MUMBAI: Nearly five years after the Bombay High Court directed the registration of an FIR into alleged massive irregularities at the Maharashtra State Cooperative (MSC) Bank, a special court on Friday accepted the Economic Offences Wing’s C Summary report, formally closing the case in which several former directors of the bank were named.

The prosecution was set in motion after the high court, acting on a public interest litigation (PIL) that relied on inspection and audit findings, held that the material placed before it disclosed a cognisable offence and ordered the police to investigate.
The FIR that followed named more than 70 former directors and officials of the apex cooperative bank. It was alleged that large loans were extended to cooperative sugar factories and other units, which later turned non-performing assets. Subsequently, the assets of the defaulting sugar mills were sold to the near and dear ones of the directors at throwaway prices.

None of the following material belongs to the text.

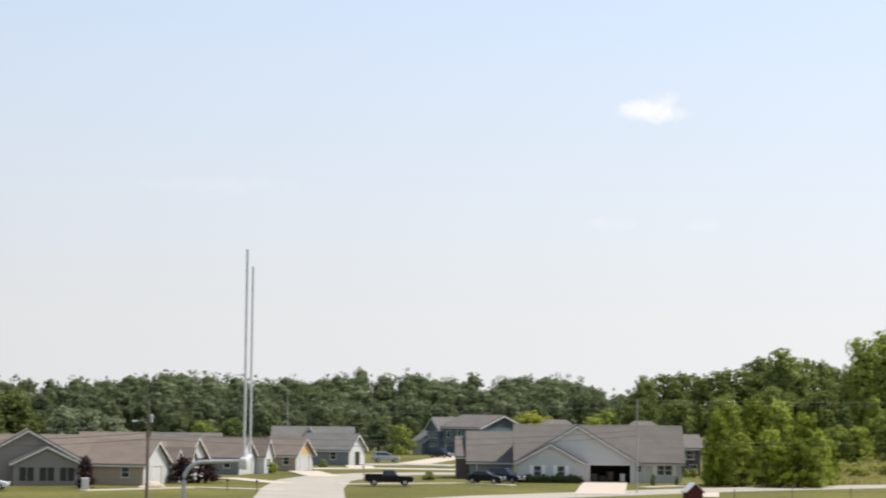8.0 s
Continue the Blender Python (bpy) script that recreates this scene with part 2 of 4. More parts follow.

The Enforcement Directorate (ED) had conducted a money laundering investigation based on the EOW’s FIR, and in July 2025, a special Prevention of Money Laundering Act court added the names of Nationalist Congress Party (SP) leader Rohit Pawar, his firm, Baramati Agro Limited, and Rajendra Ingawale as accused in the money laundering case pertaining to the auction sale of Kannad Sahakari Sugar Karkhana (SSK) by MSC Bank. All three were named in the supplementary charge-sheet filed by the ED in the case recently.
The EOW examined loan files, audit reports, valuation records, recovery proceedings and statements of bank officials and other stakeholders during the course of its probe. The case saw procedural shifts over the years, including earlier closure proceedings and renewed scrutiny, even as the ED initiated action under the Prevention of Money Laundering Act based on the same set of underlying transactions.
Upon completion of the investigation, the EOW filed a ‘C Summary’ report before the special court, stating that while the complaint was not false, the material collected did not disclose sufficient evidence to justify filing a charge-sheet. In criminal procedure, acceptance of a C Summary report signifies judicial agreement that the evidence does not warrant prosecution.
The closure report was opposed through multiple protest petitions filed by the original complainant and other applicants, who urged the court to reject the police findings, order further investigation or independently take cognisance. However, in its operative order, the special court rejected all protest petitions, accepted the C Summary in the connected miscellaneous applications and passed no order as to costs.
With that acceptance, the court declined to direct further investigation or to proceed against the persons named in the FIR. With this, the criminal proceedings arising from the 2019 FIR stand terminated at the trial court level, subject to any challenge before the high court.